基于逼近的Boosting算法及其在回归中的应用

The Boosting algorithm, as an ensemble learning method to improve accuracy, has made remarkable achievements in the area of pattern recognition over the past decade. The basic idea of Boosting refers to the general process of producing a very accurate prediction algorithm, which we call "strong" learners, by appropriately combining rough and moderately inaccurate ones, or, "weak" learners. Compared with the prosperous applications in pattern recognition, Boosting owns relatively less results in both theories and applications regarding nonparametric regression. This project, from the viewpoint of constructive approximation, generalizes Boosting from classification to some regression issues. The approximation function is constructed from general or special function spaces based on the "weak" learners therein and, the regression function is approached by it. According to such an idea, we would accomplish the following objectives...1. Combining the Boosting algorithm, we will design the specific constructive steps and determine the fitting and iteration steps for general function spaces;..2. Utilizing the techniques of parametric smoothing, the number of iterations under different circumstances will be fixed;..3. The constructive method proposed in goal 1 will be applied to some kinds of new function spaces. Such as the space of maxima of minima functions which includes the perceptrons as its special case, neural networks, etc. We would also prove that the rate is optimal considering the convergence of such approximated functions to regression functions...The research on the effects of Boosting algorithm in nonparametric regression owns its double significance both in theory and reality.

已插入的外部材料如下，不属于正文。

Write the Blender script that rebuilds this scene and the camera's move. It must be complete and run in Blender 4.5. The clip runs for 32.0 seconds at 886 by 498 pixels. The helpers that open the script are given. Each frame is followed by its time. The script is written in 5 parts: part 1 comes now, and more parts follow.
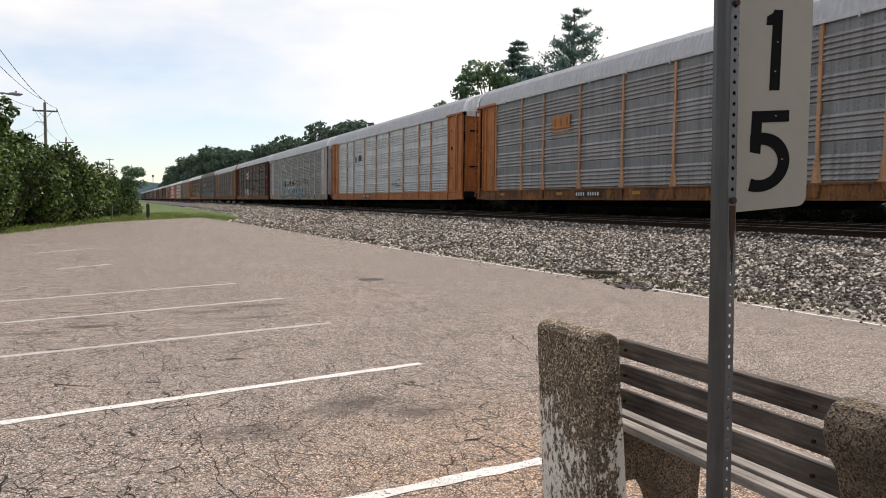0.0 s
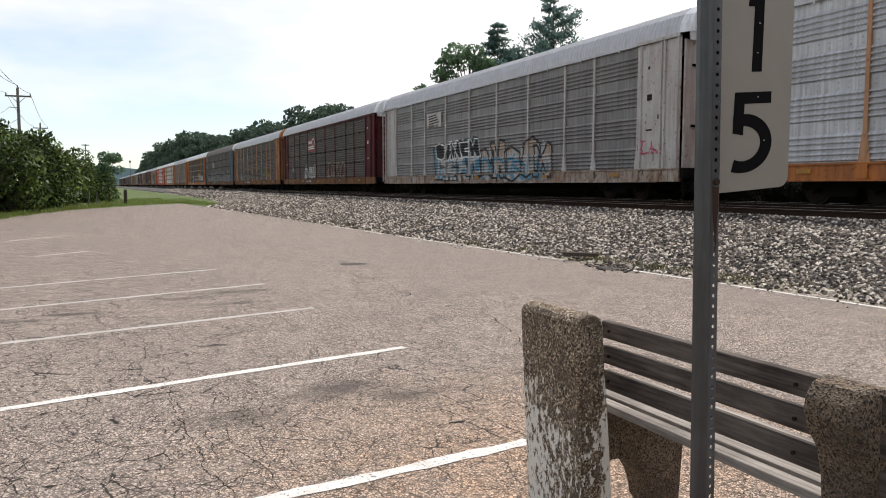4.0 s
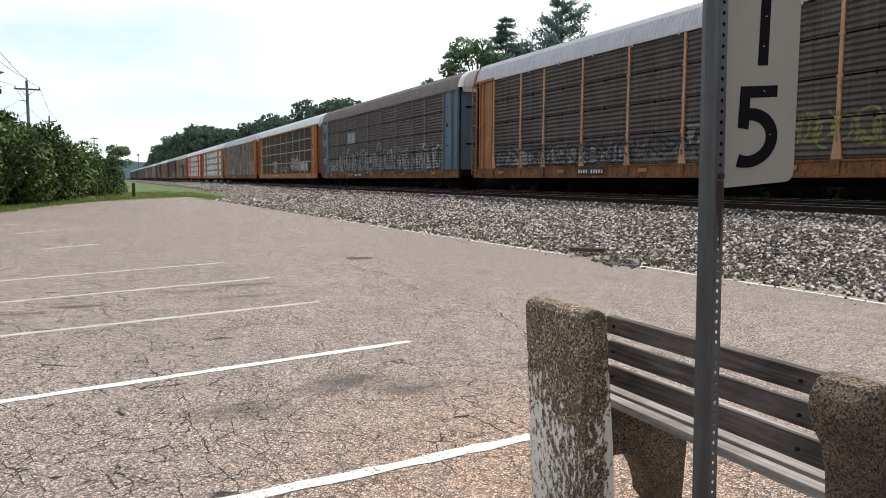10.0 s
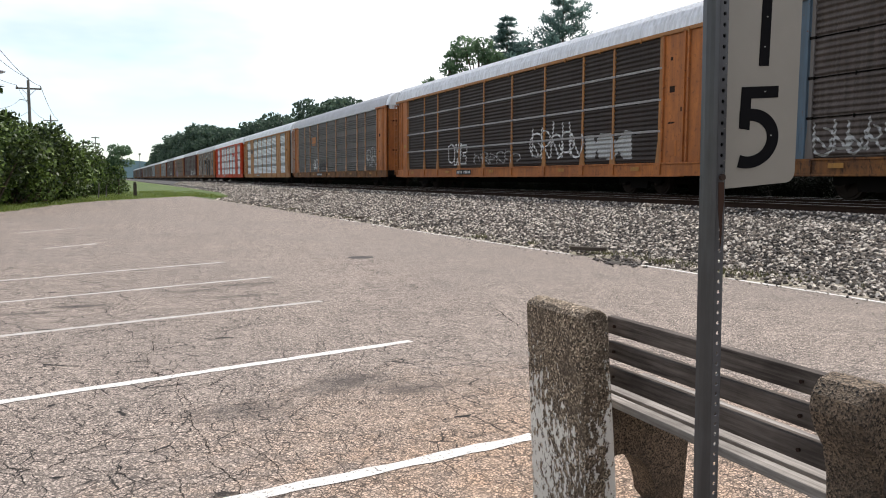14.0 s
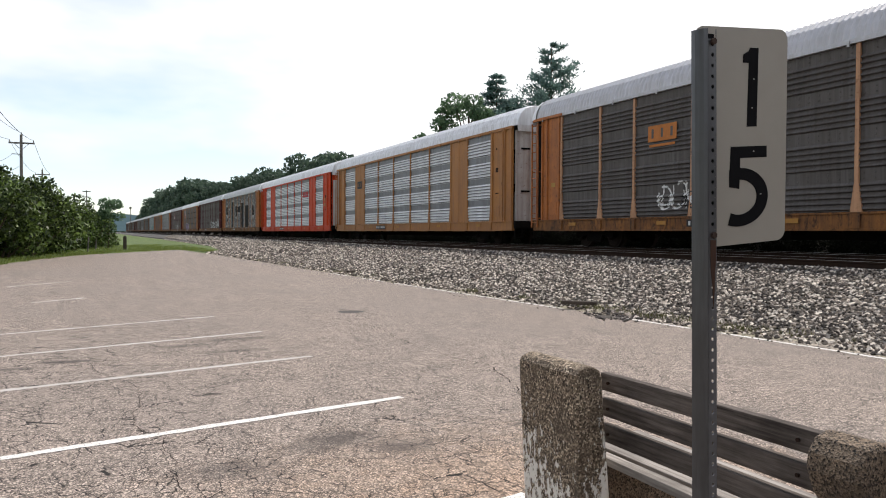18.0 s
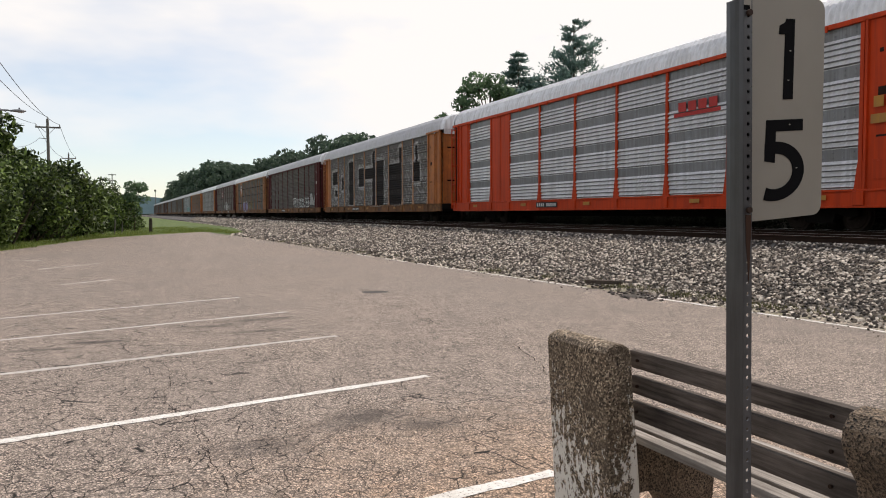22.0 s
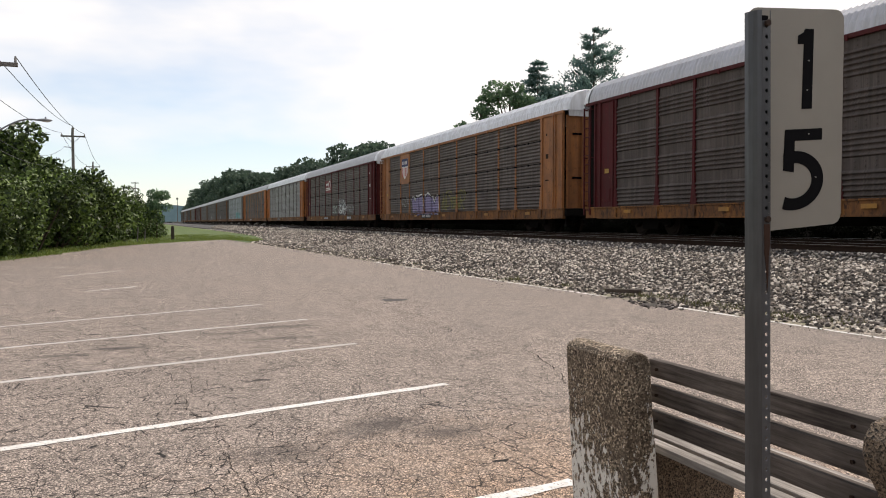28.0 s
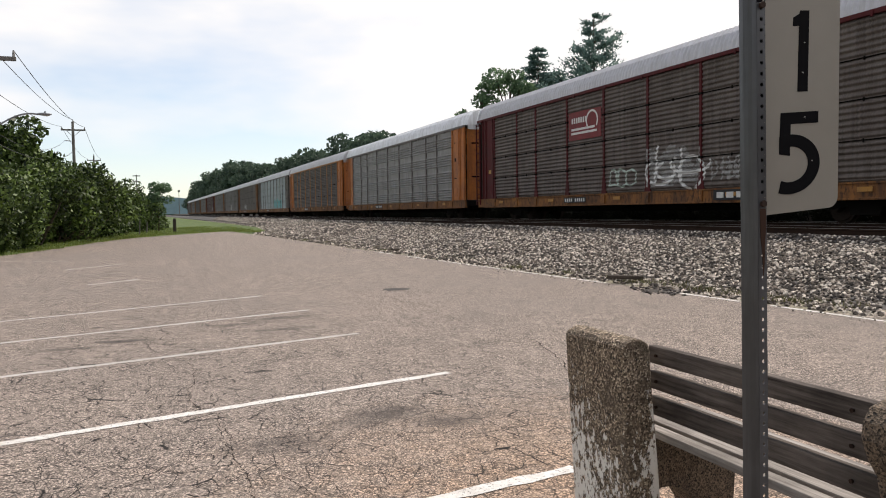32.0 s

Boosting 集成学习算法是一类可提高任意给定学习算法准确度的方法，过去的10 多年来在模式识别领域已取得卓越成效。其基本思想就是通过产生若干简单的、精度比随机猜测略好的粗糙估计集成构造出一个高精度估计。相比在模式识别(分类问题)中的广泛应用，这类算法在非参数学习的回归问题中无论是理论还是应用都相对较少。本项目从逼近的角度，将Boosting算法从分类问题推广到一些回归问题，利用该算法构造基于一般及特殊函数空间“弱学习器”的逼近函数，并实现对回归函数的近似。本项目主要研究 1.结合Boosting 等算法设计具体构造步骤，确定适用于一般函数空间的拟合、迭代方式，2.利用参数光滑化技巧讨论不同情况下迭代次数的确定，3.将构造方式用于感知器、神经网络等在内的几种不同应用类型，对其进行误差分析并研究最优阶成立条件。项目对于Boosting算法在非参数回归问题中的研究具有理论与实际的双重意义。

Boosting 集成学习算法是一类可提高任意给定学习算法准确度的方法，过去的10 多年来 在模式识别领域已取得卓越成效。本项目展开了对各类基函数的研究，涵盖三角级数、有理函数、有理双线性函数、核函数等；以上述基函数作为弱学习器，利用Boosting算法等集成方法构造了基于各类基函数的逼近函数，并设计具体算法步骤，包括拟合迭代方式的选择、迭代次数的确定、光滑参数的选取等；进而讨论并研究构造函数对回归函数的逼近性质与逼近度等问题。项目对于Boosting算法在非参数回归等问题中的研究具有理论与实际的双重意义。